All of these policies require good governance. This does not imply a particular political dogma or procedure. Rather it means (1) using resources in an efficient and accountable manner; (2) allocating resources in a way that is transparent and nondiscriminatory in regional, ethnic, or gender terms (this would address many concerns that lead to civil conflict and unrest); and (3) planning the use and control of resources in a participatory and decentralized manner at the local level. The last point is particularly important with regard to agricultural sustainability and the environment. It is the poor who are most dependent on the natural resource base for their livelihoods: without their involvement and participation in the development process, policies designed to promote sustainable agriculture, to provide adequate food supplies, and to protect the natural resource base will be doomed to failure.
RECOMMENDATIONS
Thus we conclude with a set of recommendations that, while addressing poverty in its most immediate form, promotes sustained poverty alleviation and economic growth.

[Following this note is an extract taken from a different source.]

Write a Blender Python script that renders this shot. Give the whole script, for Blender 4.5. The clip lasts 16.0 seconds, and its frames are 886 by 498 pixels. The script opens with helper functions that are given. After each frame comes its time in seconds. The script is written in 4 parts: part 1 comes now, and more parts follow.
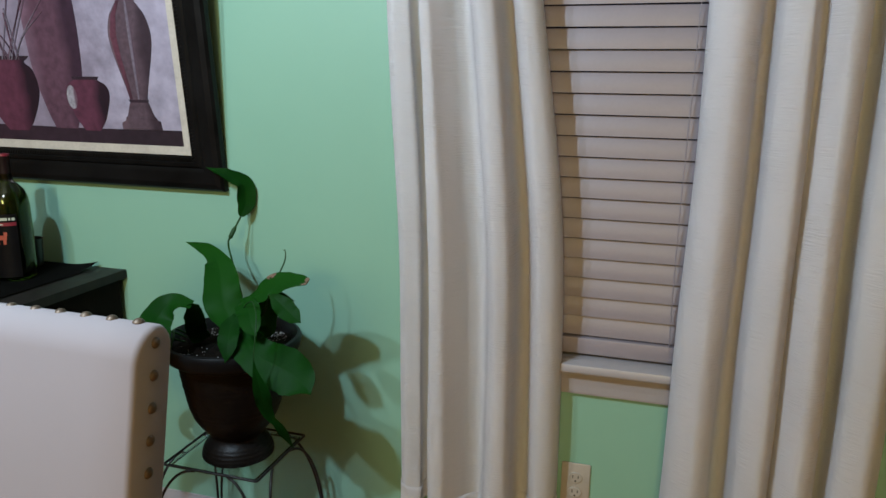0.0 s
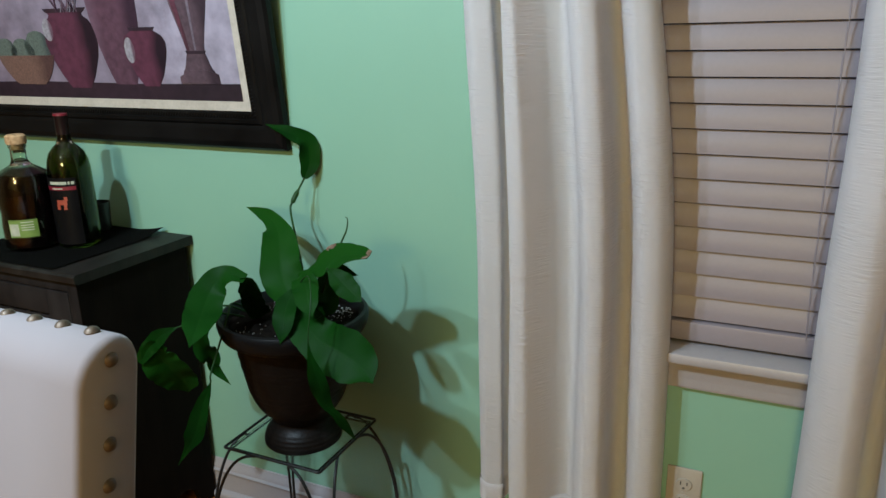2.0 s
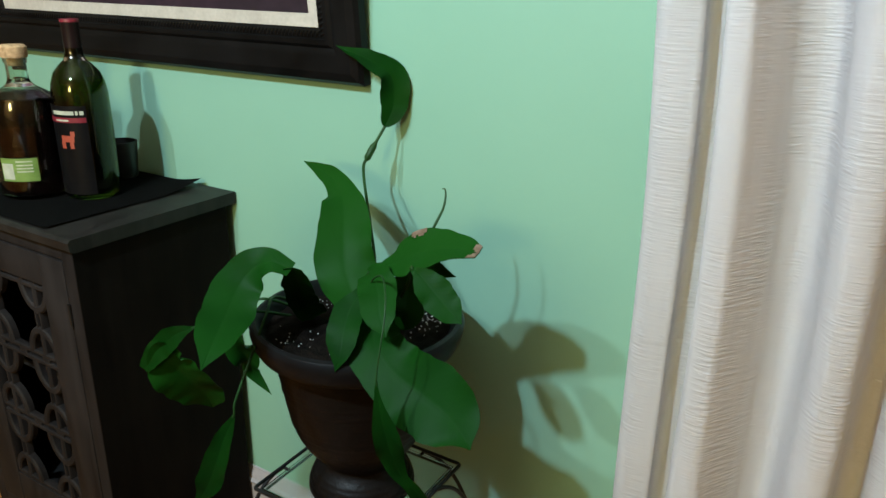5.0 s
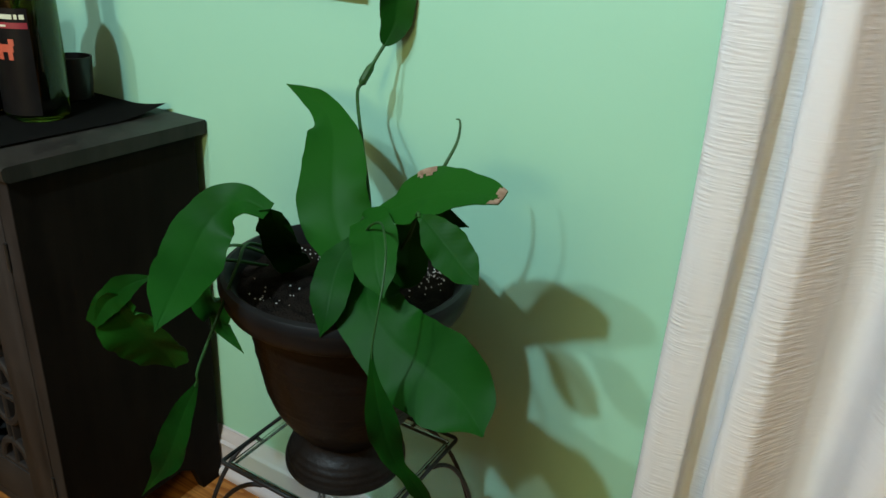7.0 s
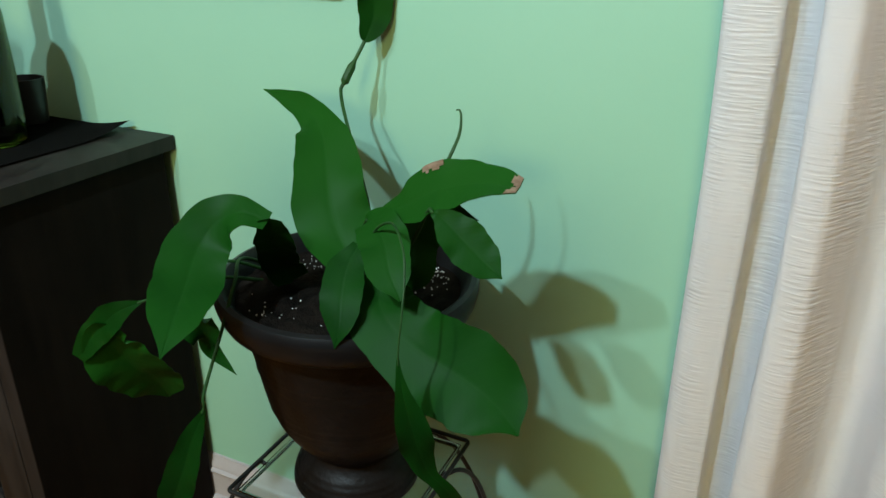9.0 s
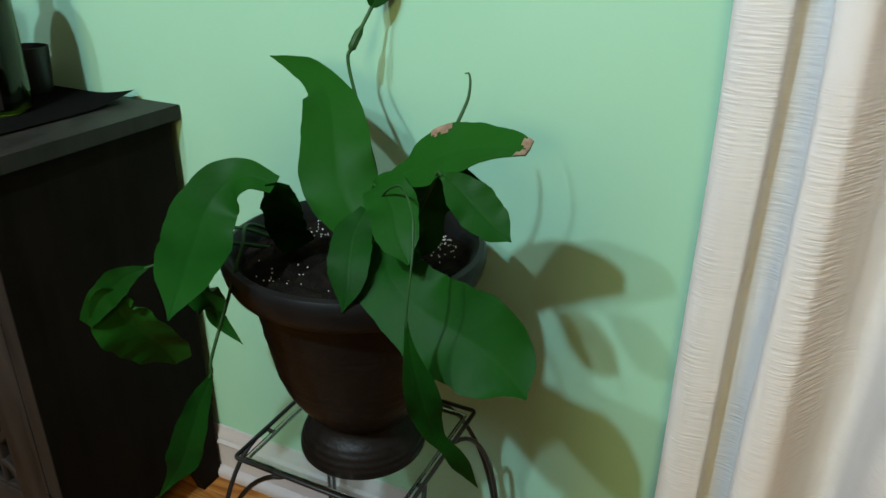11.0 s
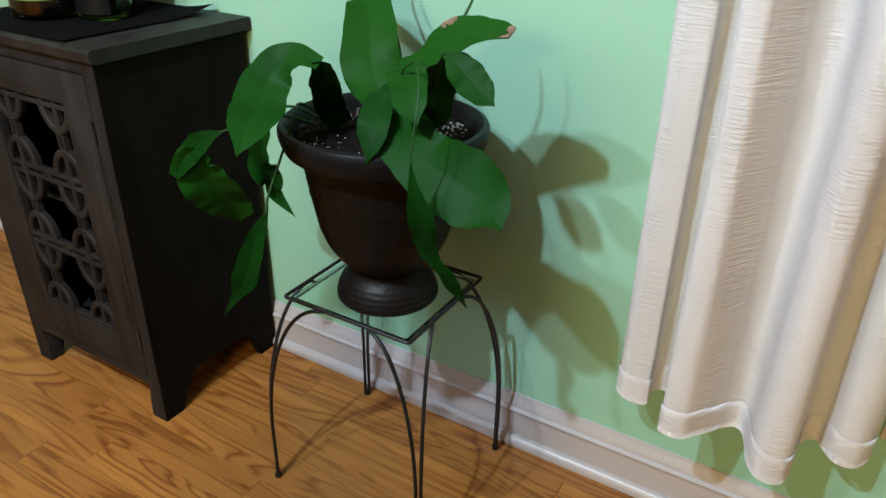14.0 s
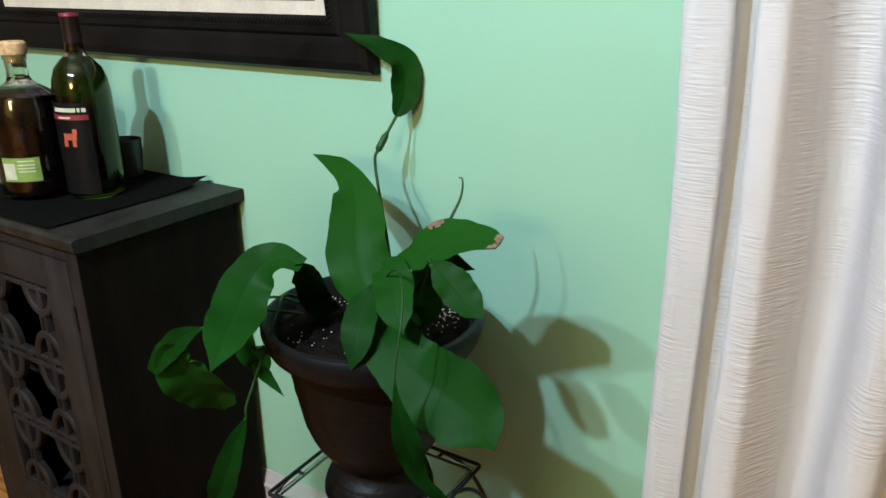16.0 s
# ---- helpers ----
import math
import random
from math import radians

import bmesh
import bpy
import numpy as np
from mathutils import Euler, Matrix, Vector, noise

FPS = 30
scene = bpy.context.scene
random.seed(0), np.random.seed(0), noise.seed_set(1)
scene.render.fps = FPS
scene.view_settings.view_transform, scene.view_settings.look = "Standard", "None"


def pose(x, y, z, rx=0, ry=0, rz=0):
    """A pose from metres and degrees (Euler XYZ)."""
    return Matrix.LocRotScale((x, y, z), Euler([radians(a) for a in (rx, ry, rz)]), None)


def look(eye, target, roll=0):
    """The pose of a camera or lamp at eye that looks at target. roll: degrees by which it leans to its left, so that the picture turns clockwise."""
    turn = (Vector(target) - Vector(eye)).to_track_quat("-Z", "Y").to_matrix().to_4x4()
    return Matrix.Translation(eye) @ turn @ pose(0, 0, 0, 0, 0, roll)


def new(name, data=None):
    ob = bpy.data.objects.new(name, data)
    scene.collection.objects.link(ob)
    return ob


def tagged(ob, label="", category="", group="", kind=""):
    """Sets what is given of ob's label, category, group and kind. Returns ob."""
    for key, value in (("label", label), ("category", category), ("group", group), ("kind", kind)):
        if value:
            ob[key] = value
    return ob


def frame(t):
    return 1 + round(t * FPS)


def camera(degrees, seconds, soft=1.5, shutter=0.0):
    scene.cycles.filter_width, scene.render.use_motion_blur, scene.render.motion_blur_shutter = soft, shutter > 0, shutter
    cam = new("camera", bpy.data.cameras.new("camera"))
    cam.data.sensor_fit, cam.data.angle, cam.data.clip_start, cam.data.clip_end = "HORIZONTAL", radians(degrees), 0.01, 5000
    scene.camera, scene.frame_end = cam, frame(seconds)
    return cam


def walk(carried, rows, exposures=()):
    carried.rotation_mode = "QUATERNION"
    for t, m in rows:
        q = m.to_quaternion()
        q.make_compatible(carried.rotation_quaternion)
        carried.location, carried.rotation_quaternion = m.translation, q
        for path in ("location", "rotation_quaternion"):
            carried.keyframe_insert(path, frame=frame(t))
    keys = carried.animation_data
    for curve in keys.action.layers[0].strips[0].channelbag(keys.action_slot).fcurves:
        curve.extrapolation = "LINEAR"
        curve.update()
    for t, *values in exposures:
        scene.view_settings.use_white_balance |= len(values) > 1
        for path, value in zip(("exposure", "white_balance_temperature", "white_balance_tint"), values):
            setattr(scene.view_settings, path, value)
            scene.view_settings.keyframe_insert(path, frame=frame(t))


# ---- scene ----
cam = camera(62.9, 16.0, soft=1.5)
PATH = [
    (0, (0.075, 0.129, 1.314), (-0.481, 1.997, 0.865), 0.8),
    (0.5, (0.057, 0.158, 1.31), (-0.535, 2.004, 0.818), 0.9),
    (1, (0.058, 0.21, 1.313), (-0.58, 2.041, 0.822), -0.1),
    (1.5, (0.044, 0.283, 1.306), (-0.689, 2.069, 0.782), -0.5),
    (2, (0.045, 0.37, 1.285), (-0.769, 2.106, 0.716), -1.2),
    (2.5, (0.031, 0.444, 1.27), (-0.828, 2.139, 0.645), -1.5),
    (3, (-0.018, 0.541, 1.257), (-0.864, 2.236, 0.617), -1.8),
    (3.5, (-0.102, 0.609, 1.24), (-0.964, 2.285, 0.57), -0.7),
    (4, (-0.152, 0.655, 1.232), (-1.044, 2.307, 0.543), -0.1),
    (4.5, (-0.206, 0.711, 1.216), (-1.158, 2.336, 0.544), 0.5),
    (7, (-0.362, 0.883, 1.129), (-1.243, 2.481, 0.311), 3.9),
    (7.5, (-0.394, 0.873, 1.128), (-1.237, 2.497, 0.321), 3.9),
    (8, (-0.414, 0.87, 1.115), (-1.231, 2.509, 0.311), 2.8),
    (8.5, (-0.422, 0.874, 1.111), (-1.207, 2.534, 0.318), 1.1),
    (9, (-0.429, 0.877, 1.107), (-1.199, 2.539, 0.303), 0.7),
    (11.5, (-0.432, 0.866, 1.087), (-1.208, 2.501, 0.235), 1.1),
    (12, (-0.39, 0.843, 1.097), (-1.247, 2.453, 0.276), 0.5),
    (12.5, (-0.326, 0.814, 1.083), (-1.249, 2.358, 0.208), 0.3),
    (13, (-0.294, 0.766, 1.085), (-1.254, 2.279, 0.198), 0.8),
    (13.5, (-0.263, 0.722, 1.081), (-1.13, 2.264, 0.148), 1.6),
    (14, (-0.251, 0.687, 1.071), (-1.144, 2.204, 0.123), 1.2),
    (14.5, (-0.241, 0.678, 1.068), (-1.128, 2.2, 0.121), 1.3),
    (15, (-0.247, 0.702, 1.1), (-1.164, 2.261, 0.247), 1.3),
    (15.5, (-0.28, 0.751, 1.14), (-1.233, 2.335, 0.378), 1.2),
    (15.8, (-0.281, 0.766, 1.160), (-1.258, 2.367, 0.462), 0.4),
    (16, (-0.282, 0.792, 1.17), (-1.263, 2.392, 0.478), -0.1),
]
EXPOSURES = [(0.0, -0.58, 5700, 18), (1.5, -0.50, 5700, 17), (2.5, -0.34, 5700, 15), (4.5, -0.06, 5750, 13), (7.0, 0.06, 5900, 10), (9.0, 0.06, 5900, 10), (11.5, 0.12, 5950, 13), (12.5, 0.28, 5900, 18), (14.0, 0.36, 5850, 19), (15.0, 0.34, 5850, 19), (16.0, 0.24, 5800, 19)]
walk(cam, [(t, look(eye, target, roll)) for t, eye, target, roll in PATH], EXPOSURES)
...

· Target assistance programs to vulnerable groups such as children and pregnant and lactating women, including feeding programs and micro-nutrient supplementation.· Undertake credit and labor-intensive public works programs, which go a long way to achieving sustainable poverty alleviation and strengthening self-help capacities.
· Provide rural infrastructure, which is critical to securing the full benefits from new agricultural technologies and farming practices.
· Provide social infrastructure to ensure minimum facilities for primary education and health care, including access to family planning measures, because rapid population growth increases demand on limited resources.
· Reverse the recent downward trend in investment in agricultural development in low-income developing countries in order to increase production in a sustainable manner and raise incomes of the poor.
· Expand financial and technical support of agricultural research, which will increase agricultural productivity, avoid environmental degradation, and alleviate poverty in low-income developing countries.